= Otto Lohmüller =

German painter (born 1943)

Otto Lohmüller (born 4 February 1943 in Gengenbach, Baden-Württemberg, Germany) is a German figurative painter, sculptor and book illustrator. His art typically features images of early adolescent males, both clothed and nude, although in his published work there is little overt eroticism.

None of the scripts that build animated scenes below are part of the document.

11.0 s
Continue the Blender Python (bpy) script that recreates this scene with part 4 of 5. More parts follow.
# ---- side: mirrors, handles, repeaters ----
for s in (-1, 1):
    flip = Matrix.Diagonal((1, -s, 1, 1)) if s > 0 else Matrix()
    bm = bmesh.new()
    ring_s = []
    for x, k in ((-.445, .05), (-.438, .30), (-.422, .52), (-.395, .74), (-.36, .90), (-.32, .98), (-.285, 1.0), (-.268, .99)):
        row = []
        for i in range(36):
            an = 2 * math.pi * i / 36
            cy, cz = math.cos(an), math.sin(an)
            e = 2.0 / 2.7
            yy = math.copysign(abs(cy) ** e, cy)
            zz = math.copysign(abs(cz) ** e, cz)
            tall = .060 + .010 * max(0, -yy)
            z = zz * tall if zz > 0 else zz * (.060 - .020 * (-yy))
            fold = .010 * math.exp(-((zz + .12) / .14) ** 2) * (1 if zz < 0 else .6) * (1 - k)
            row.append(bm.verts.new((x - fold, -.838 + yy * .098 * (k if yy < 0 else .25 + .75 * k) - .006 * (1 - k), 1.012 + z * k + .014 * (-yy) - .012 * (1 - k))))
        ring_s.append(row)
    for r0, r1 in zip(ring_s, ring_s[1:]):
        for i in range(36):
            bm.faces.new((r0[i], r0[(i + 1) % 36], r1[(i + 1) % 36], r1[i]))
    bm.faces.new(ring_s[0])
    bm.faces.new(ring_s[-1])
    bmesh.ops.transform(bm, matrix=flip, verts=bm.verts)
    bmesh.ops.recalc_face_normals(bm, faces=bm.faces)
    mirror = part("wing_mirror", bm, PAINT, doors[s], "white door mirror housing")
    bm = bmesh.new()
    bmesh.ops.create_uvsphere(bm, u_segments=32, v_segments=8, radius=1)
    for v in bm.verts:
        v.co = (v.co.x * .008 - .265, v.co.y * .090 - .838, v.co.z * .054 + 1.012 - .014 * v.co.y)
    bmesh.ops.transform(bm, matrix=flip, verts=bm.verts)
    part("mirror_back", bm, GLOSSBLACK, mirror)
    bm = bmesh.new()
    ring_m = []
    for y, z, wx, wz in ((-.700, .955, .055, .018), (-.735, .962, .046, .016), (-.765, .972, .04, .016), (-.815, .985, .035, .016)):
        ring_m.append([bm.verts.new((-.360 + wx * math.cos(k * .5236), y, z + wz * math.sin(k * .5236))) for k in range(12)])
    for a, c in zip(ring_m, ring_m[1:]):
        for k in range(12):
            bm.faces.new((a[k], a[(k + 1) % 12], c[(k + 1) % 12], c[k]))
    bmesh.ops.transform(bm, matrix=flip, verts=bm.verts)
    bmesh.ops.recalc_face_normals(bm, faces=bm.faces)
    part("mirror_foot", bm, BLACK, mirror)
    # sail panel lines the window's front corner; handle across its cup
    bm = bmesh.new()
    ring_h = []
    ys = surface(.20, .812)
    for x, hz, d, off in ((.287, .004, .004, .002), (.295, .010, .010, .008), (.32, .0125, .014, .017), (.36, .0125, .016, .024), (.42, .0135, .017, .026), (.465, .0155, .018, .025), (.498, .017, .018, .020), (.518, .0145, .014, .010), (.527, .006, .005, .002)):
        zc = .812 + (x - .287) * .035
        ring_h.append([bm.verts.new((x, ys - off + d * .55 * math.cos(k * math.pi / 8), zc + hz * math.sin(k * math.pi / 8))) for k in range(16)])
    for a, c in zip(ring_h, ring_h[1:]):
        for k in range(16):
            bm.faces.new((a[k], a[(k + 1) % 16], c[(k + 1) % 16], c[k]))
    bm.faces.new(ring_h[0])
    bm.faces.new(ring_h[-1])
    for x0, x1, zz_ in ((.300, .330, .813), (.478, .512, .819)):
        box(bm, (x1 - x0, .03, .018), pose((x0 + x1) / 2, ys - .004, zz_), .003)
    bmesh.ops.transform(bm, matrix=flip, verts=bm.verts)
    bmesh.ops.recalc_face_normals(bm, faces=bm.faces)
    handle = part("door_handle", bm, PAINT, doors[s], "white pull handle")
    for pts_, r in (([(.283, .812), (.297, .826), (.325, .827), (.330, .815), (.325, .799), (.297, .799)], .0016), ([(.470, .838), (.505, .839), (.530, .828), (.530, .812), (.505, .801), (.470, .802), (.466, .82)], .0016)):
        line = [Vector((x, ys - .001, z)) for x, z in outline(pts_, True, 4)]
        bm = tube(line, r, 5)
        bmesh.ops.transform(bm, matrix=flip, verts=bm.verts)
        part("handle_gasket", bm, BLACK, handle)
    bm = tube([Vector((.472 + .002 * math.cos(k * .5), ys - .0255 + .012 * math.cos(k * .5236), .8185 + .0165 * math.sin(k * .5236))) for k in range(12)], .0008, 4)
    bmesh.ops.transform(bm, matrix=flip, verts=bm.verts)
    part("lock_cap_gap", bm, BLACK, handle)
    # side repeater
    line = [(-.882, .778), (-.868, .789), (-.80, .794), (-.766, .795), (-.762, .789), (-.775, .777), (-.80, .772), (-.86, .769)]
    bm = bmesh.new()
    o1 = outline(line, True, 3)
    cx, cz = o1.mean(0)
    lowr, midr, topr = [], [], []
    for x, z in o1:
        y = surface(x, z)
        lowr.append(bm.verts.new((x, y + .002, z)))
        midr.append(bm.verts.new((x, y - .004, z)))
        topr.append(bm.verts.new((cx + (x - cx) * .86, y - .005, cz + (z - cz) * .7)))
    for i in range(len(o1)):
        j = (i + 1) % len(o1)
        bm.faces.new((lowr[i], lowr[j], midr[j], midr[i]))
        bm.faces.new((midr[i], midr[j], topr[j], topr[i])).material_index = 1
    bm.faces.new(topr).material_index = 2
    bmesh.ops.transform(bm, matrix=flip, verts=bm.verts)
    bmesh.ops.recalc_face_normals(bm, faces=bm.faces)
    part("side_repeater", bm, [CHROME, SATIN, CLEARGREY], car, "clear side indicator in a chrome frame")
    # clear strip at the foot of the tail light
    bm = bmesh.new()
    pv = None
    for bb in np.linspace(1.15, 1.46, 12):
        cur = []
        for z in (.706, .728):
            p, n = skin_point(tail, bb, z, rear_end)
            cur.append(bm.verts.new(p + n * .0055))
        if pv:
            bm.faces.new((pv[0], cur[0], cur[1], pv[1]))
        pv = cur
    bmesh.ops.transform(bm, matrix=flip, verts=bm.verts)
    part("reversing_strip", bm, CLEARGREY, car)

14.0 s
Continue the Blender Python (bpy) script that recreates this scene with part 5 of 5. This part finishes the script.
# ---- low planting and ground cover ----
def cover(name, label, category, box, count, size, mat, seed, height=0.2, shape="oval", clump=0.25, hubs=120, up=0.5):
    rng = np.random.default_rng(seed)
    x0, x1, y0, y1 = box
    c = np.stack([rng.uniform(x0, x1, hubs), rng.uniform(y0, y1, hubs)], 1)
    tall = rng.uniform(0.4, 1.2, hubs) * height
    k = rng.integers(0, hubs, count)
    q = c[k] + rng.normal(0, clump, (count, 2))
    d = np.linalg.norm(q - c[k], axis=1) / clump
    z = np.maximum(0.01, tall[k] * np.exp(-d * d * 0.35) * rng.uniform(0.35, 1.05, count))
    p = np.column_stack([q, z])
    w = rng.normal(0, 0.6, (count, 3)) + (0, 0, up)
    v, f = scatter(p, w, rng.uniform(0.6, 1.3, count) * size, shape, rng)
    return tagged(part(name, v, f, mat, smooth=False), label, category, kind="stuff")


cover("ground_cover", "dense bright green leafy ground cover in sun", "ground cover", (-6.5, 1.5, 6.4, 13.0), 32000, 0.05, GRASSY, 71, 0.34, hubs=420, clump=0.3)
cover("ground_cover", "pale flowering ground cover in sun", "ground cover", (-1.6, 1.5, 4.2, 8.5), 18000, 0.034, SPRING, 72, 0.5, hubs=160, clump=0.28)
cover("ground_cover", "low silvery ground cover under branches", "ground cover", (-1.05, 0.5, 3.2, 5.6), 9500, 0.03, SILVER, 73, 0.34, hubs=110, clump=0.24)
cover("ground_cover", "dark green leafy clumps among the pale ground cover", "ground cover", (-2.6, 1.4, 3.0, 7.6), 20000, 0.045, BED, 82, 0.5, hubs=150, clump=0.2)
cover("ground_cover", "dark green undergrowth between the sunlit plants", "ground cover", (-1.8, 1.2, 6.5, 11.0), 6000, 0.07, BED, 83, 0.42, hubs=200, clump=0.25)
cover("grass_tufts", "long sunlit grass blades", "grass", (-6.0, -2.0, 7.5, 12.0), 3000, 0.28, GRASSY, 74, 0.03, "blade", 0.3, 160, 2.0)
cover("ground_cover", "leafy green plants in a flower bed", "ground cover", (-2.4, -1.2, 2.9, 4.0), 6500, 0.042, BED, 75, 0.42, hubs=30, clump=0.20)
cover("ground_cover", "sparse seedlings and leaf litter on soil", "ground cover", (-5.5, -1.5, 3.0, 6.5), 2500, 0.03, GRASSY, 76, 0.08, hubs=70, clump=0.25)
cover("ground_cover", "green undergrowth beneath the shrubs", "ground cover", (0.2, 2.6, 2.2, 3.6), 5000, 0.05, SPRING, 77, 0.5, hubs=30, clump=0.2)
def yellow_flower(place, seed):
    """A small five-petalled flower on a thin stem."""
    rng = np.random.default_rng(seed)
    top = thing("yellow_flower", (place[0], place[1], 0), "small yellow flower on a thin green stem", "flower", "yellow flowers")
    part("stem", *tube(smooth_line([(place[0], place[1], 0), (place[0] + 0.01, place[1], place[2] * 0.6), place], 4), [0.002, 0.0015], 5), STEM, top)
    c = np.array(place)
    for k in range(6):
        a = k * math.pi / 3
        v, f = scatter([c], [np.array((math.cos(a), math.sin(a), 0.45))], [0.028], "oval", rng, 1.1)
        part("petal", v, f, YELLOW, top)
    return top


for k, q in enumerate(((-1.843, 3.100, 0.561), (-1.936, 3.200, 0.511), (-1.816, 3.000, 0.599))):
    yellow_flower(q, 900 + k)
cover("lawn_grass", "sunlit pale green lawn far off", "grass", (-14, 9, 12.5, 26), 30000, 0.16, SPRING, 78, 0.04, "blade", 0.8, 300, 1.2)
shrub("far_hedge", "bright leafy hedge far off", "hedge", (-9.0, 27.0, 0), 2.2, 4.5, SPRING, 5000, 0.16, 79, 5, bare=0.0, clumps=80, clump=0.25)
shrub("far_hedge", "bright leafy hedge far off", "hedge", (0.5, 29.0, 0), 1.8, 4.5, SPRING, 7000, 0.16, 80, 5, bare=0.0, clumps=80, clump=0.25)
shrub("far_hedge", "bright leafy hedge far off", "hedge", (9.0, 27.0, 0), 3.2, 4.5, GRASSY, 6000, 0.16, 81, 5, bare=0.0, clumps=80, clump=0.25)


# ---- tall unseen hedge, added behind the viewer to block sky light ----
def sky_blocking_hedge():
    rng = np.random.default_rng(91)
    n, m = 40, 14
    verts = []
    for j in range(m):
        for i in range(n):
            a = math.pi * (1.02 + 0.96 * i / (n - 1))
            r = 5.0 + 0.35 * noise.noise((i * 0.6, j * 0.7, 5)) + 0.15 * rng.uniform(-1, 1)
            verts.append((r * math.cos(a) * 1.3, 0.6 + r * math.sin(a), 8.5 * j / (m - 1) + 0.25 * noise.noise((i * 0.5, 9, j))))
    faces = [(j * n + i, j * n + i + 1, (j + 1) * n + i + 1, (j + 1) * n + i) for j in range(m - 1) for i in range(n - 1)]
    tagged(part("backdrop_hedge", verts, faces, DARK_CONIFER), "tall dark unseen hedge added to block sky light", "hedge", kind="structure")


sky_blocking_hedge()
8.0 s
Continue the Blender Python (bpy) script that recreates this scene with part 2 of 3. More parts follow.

He works almost exclusively with the human form, usually with minimal backgrounds, in an idealized near-photographic realist style. In addition to boys, his portraits and sculpture include people of all ages from his town, people from his travels to India and Southeast Asia, and occasionally public figures. Some of his works contain subtle political or societal commentary, although this is not a major theme. Occasionally he indulges in wryly humorous works of fantasy, but is primarily a representational artist. His published works are listed in the Catalog of the German National Library.

==Biography==
Lohmüller was born in Gengenbach in 1943, where he grew up. In 1952 he joined the Boy Scouts. His artistic interests at the time included the sculptures and frescoes of Michelangelo, as well as classical Greek works, and the Boy Scouts illustration work of Pierre Joubert. In 1960 he moved to Paris, where he continued to study art independently. In 1961 he began an apprenticeship in Offenburg as a printer, and took an interest in the work of Caravaggio.

In 1965 he met Ute Wissing, whom he married four years later. The couple lived in Munich, Offenburg, and then Gengenbach, where their first son David was born in 1975. He began working in sculpture, and exhibiting his work to the public. Their second son Adrian was born in 1977. In 1978 he published a small art pamphlet Otto Lohmüller – portraits and acts from in 1972–1977.

Since 1982 he has illustrated songbooks, publications of poems, and books for the local Boy Scouts. In 1984 he joined the Deutscher Verband für Freikörperkultur (German Association for Free Body Culture). He founded the publishing company Zeus Press to produce art volumes of his work.

He became a Boy Scout leader, and illustrated and wrote travel reports of the "Tempelritter" (Temple Knight) troop. In 1989 he joined the Comité pour la Promotion du Scoutisme en Europe (COPSE = Committee for the Promotion of Scouting in Europe), becoming a vice-president of the organization.

==Books by Lohmüller==
- Bildnisse und Akte 1972–1977 (Zeus Press, 1978) (30 pages, 46 illus., 22 cm)
- Ich sag ja / I say yes / Je dis oui. Porträt- und Aktzeichnungen von Jungen (Zeus Press, 1985) (69 pages, 32 full-page drawings, portraits & nude studies of boys, 31 cm)
- Species Knabe: Aktskizzen (Zeus Press, 1986) (63 full-pages illus., 24 cm)
- Kalos: Gemälde. (Zeus Press, 1987) (73 full-page col. illus. of paintings – portraits & figure studies – dating from 1973 to 1986 of boys aged 8–14 & 13 pages of sketches.
- Kalos II (84 pages, 82 illus, 30 cm)
- Faces (1990), portraits of people from the Black Forest region, as well as of other lands and continents.